In the year 1812 when to most men the shipping business seemed likely to continue to be the most prominent in the country Mr. De Wolf foresaw the immense development of manufacturing industries. In that year he built in the town of Coventry, R. I., a site chosen because of its water power, a cotton factory, the Arkwright Mills. These he continued to own and direct until his death. As has been already stated he placed some of his vessels in the whale fishery, continuing in that business only as long as his ships made profitable voyages. He seemed to judge unerringly concerning business possibilities. All this time he was cultivating the arable portion of the nearly one thousand acres of land which he owned in and near Bristol. He built for himself a stately mansion, on a little hill always spoken of by Bristol people as “The Mount,” in which his descendants continued to reside until its destruction by fire a few years ago.
Inevitably he came to take a leading part in political matters. For almost thirty years he represented his native town in the Rhode Island Legislature, laying aside the gavel of the Speaker of that body in 1821 to become a member of the United States Senate.
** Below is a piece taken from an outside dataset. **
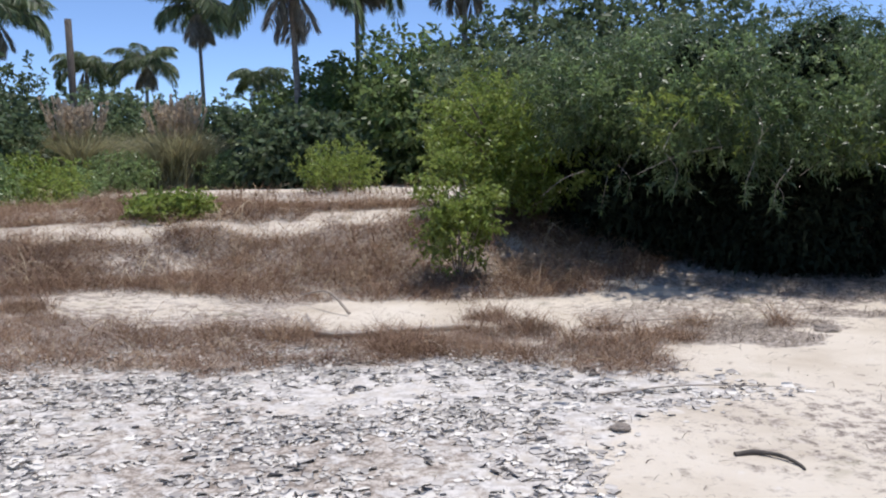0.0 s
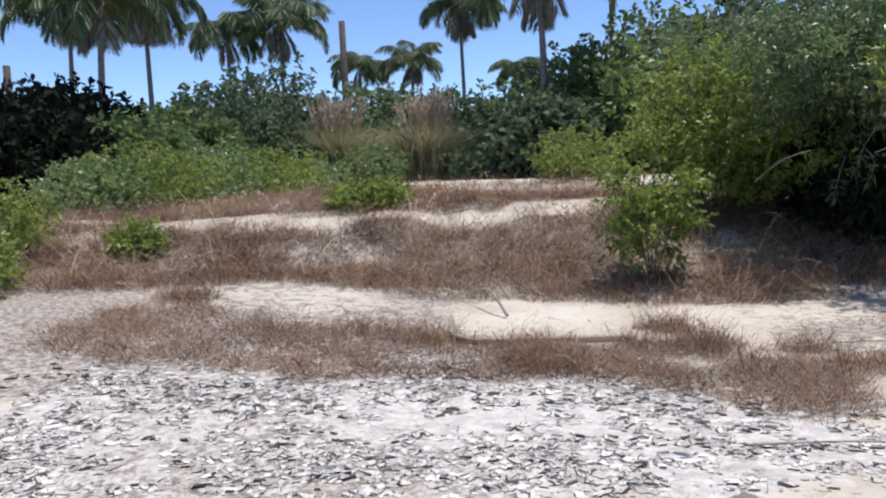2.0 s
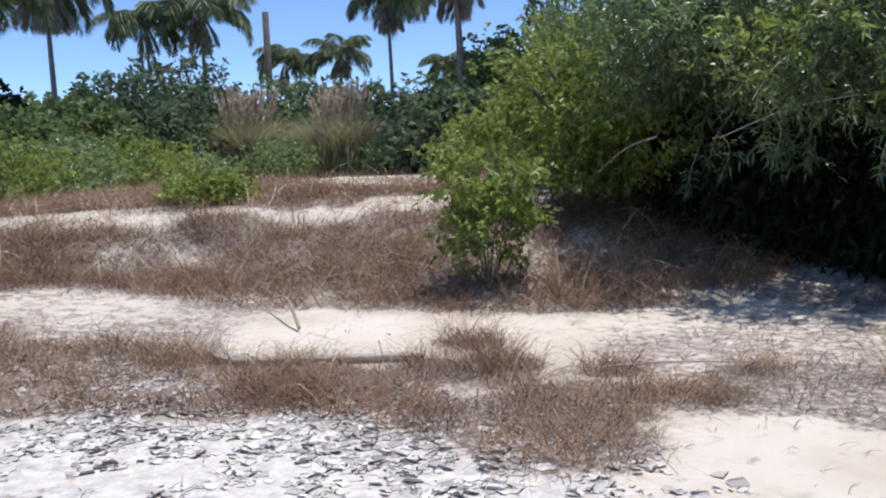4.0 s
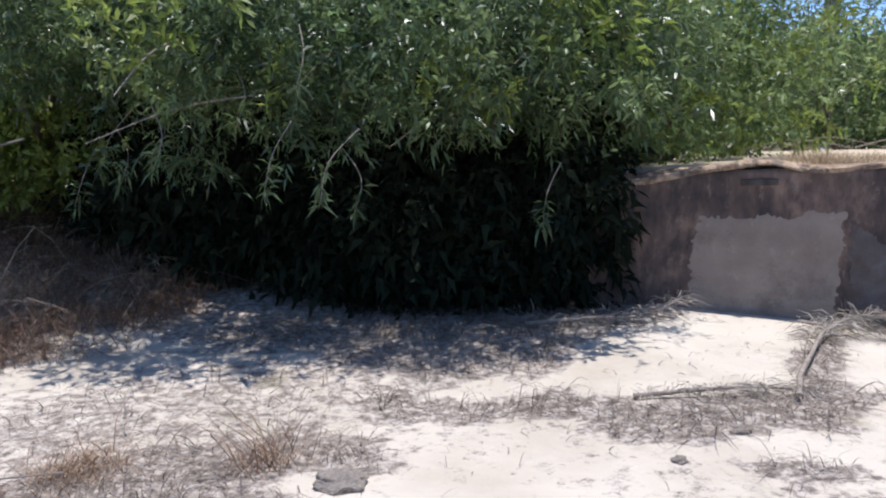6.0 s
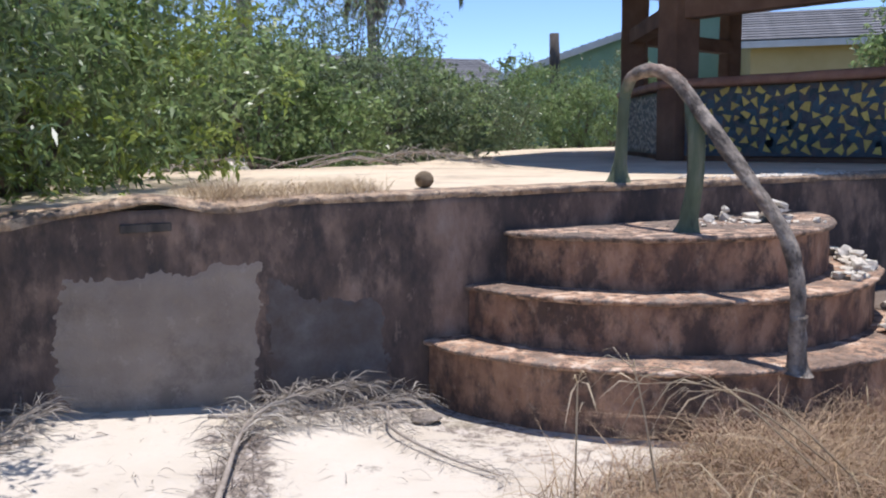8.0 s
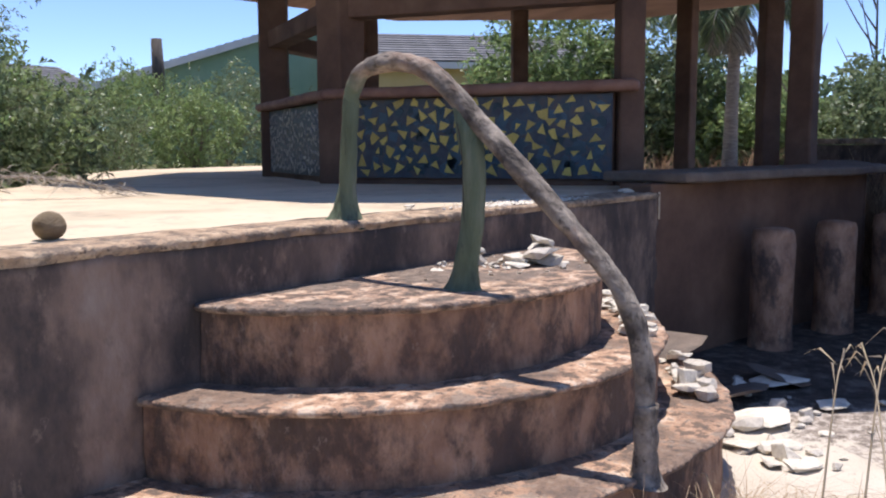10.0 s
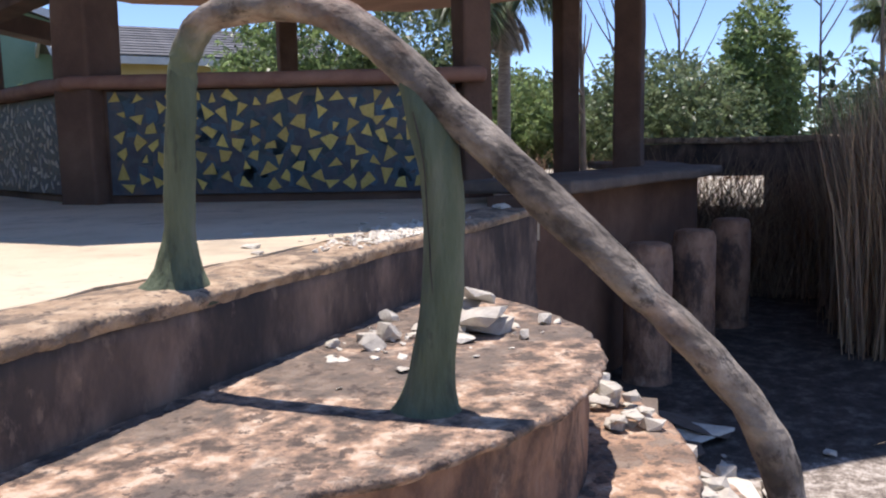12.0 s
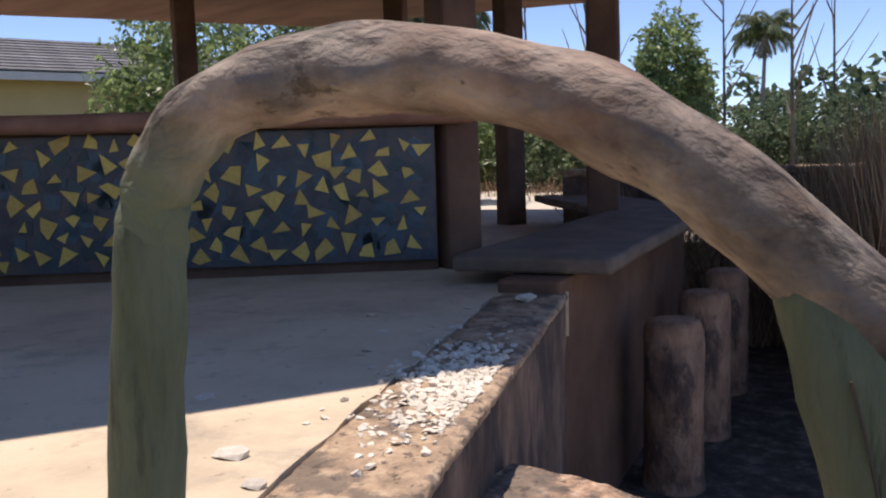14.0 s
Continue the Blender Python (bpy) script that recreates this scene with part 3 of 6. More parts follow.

As a Senator his immense business experience made him the recognized authority in commercial matters. He was a strong “protectionist” and was the first in the Senate to propose the “drawback” system which has since been so largely adopted in the United States and elsewhere. He was one of the few Senators, perhaps the only one from New England, who were accustomed to ride to Washington in their own coaches. Happily this relic of the luxury of a hundred years ago still remains in the possession of a descendant of Mark Anthony De Wolf, Colonel Samuel Pomeroy Colt of Bristol. Mr. De Wolf’s life at Washington was not pleasing to him. The progress of Congressional legislation was too slow for his active mind, and his constantly increasing business demanded all of his attention. He therefore resigned from the United States Senate long before his term expired and joyfully resumed his old position as a representative of Bristol in the Legislature of Rhode Island.
James De Wolf died at the residence of one of his daughters in New York City, December 21, 1837. The tidings of his death crushed the town in which he was born. No man had ever done so much for Bristol as he. He had always made its welfare his own, had loyally advocated every scheme for its advancement, had gladly contributed to every worthy project put forward by its people. When he died there was no one to take his place. Never was any Bristolian more sincerely or more deeply mourned.